== WHAT THE TASK REQUIRES ==
Start with the line containing "Continue the Blender" and write out each line through the end of the listing, exactly as given.

=-=-=

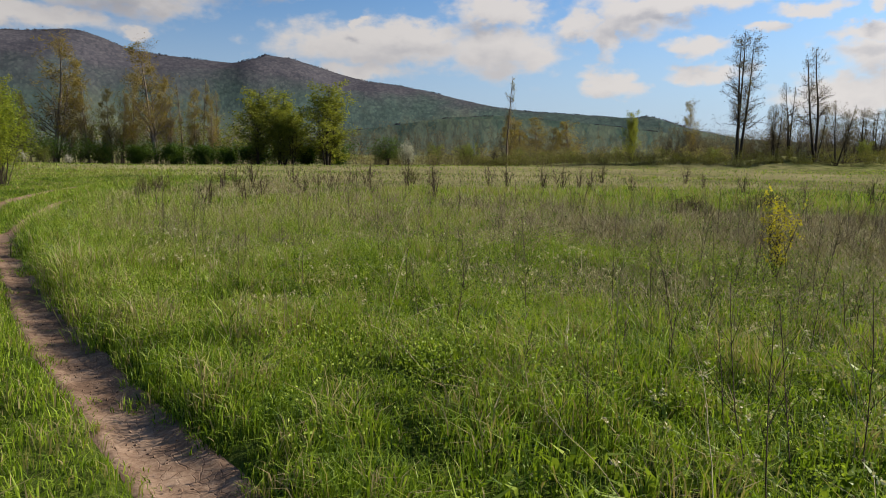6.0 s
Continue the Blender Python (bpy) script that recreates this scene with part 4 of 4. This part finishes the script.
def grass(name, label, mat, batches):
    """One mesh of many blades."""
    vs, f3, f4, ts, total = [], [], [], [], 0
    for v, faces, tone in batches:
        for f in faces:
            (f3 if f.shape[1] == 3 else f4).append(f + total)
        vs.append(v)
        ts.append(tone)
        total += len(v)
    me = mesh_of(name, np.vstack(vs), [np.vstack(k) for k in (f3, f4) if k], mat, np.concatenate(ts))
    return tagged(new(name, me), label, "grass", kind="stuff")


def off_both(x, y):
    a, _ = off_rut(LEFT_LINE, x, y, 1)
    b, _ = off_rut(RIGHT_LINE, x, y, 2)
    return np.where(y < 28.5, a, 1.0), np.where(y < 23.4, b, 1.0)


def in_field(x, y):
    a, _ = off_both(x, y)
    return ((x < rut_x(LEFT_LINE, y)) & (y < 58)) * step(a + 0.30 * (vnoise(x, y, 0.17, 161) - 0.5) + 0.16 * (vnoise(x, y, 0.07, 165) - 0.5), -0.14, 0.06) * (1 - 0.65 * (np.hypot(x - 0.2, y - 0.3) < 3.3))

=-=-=

== TASK RESULT ==
Continue the Blender Python (bpy) script that recreates this scene with part 4 of 4. This part finishes the script.
def grass(name, label, mat, batches):
    """One mesh of many blades."""
    vs, f3, f4, ts, total = [], [], [], [], 0
    for v, faces, tone in batches:
        for f in faces:
            (f3 if f.shape[1] == 3 else f4).append(f + total)
        vs.append(v)
        ts.append(tone)
        total += len(v)
    me = mesh_of(name, np.vstack(vs), [np.vstack(k) for k in (f3, f4) if k], mat, np.concatenate(ts))
    return tagged(new(name, me), label, "grass", kind="stuff")


def off_both(x, y):
    a, _ = off_rut(LEFT_LINE, x, y, 1)
    b, _ = off_rut(RIGHT_LINE, x, y, 2)
    return np.where(y < 28.5, a, 1.0), np.where(y < 23.4, b, 1.0)


def in_field(x, y):
    a, _ = off_both(x, y)
    return ((x < rut_x(LEFT_LINE, y)) & (y < 58)) * step(a + 0.30 * (vnoise(x, y, 0.17, 161) - 0.5) + 0.16 * (vnoise(x, y, 0.07, 165) - 0.5), -0.14, 0.06) * (1 - 0.65 * (np.hypot(x - 0.2, y - 0.3) < 3.3))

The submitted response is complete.